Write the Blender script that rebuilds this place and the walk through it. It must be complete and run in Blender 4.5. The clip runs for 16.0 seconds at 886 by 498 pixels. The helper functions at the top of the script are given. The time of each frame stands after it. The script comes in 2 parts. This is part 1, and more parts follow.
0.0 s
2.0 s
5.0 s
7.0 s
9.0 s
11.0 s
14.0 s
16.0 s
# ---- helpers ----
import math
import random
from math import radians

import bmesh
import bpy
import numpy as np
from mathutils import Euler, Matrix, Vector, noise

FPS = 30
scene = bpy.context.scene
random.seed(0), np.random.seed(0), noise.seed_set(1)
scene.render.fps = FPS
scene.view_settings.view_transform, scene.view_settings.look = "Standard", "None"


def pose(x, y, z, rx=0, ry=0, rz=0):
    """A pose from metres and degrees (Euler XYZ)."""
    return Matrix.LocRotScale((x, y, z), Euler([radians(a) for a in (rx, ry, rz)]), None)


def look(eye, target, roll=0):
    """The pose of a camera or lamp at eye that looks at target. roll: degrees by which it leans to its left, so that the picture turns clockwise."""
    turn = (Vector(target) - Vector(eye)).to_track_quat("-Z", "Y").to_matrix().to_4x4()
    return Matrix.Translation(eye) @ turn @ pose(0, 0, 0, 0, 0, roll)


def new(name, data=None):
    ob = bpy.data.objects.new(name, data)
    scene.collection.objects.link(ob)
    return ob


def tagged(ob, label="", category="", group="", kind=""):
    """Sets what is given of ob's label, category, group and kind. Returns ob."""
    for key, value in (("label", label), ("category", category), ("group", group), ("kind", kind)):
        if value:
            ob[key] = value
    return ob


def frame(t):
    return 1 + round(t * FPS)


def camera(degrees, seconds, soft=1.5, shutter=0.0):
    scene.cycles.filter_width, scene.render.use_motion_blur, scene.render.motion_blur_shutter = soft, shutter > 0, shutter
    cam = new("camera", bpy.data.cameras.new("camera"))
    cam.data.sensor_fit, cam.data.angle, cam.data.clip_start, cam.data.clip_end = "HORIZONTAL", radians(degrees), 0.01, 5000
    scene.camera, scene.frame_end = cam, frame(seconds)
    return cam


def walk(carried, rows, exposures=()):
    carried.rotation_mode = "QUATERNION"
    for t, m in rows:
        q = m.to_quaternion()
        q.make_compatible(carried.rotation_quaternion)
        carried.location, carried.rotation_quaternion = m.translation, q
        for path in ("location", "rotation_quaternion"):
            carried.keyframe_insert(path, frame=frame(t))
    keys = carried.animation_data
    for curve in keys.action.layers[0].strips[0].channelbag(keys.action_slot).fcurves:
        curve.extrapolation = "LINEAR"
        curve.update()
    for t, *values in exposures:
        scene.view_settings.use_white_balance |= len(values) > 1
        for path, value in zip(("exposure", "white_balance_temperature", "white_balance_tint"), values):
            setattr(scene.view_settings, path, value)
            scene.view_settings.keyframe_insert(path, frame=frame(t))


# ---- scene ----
※
Exactly repeat the lines above, from the opening line through the one with "ob = bpy.data.objects.new(name, data)", and include nothing else.

Response to the exercise:
Write the Blender script that rebuilds this place and the walk through it. It must be complete and run in Blender 4.5. The clip runs for 16.0 seconds at 886 by 498 pixels. The helper functions at the top of the script are given. The time of each frame stands after it. The script comes in 2 parts. This is part 1, and more parts follow.
0.0 s
2.0 s
5.0 s
7.0 s
9.0 s
11.0 s
14.0 s
16.0 s
# ---- helpers ----
import math
import random
from math import radians

import bmesh
import bpy
import numpy as np
from mathutils import Euler, Matrix, Vector, noise

FPS = 30
scene = bpy.context.scene
random.seed(0), np.random.seed(0), noise.seed_set(1)
scene.render.fps = FPS
scene.view_settings.view_transform, scene.view_settings.look = "Standard", "None"


def pose(x, y, z, rx=0, ry=0, rz=0):
    """A pose from metres and degrees (Euler XYZ)."""
    return Matrix.LocRotScale((x, y, z), Euler([radians(a) for a in (rx, ry, rz)]), None)


def look(eye, target, roll=0):
    """The pose of a camera or lamp at eye that looks at target. roll: degrees by which it leans to its left, so that the picture turns clockwise."""
    turn = (Vector(target) - Vector(eye)).to_track_quat("-Z", "Y").to_matrix().to_4x4()
    return Matrix.Translation(eye) @ turn @ pose(0, 0, 0, 0, 0, roll)


def new(name, data=None):
    ob = bpy.data.objects.new(name, data)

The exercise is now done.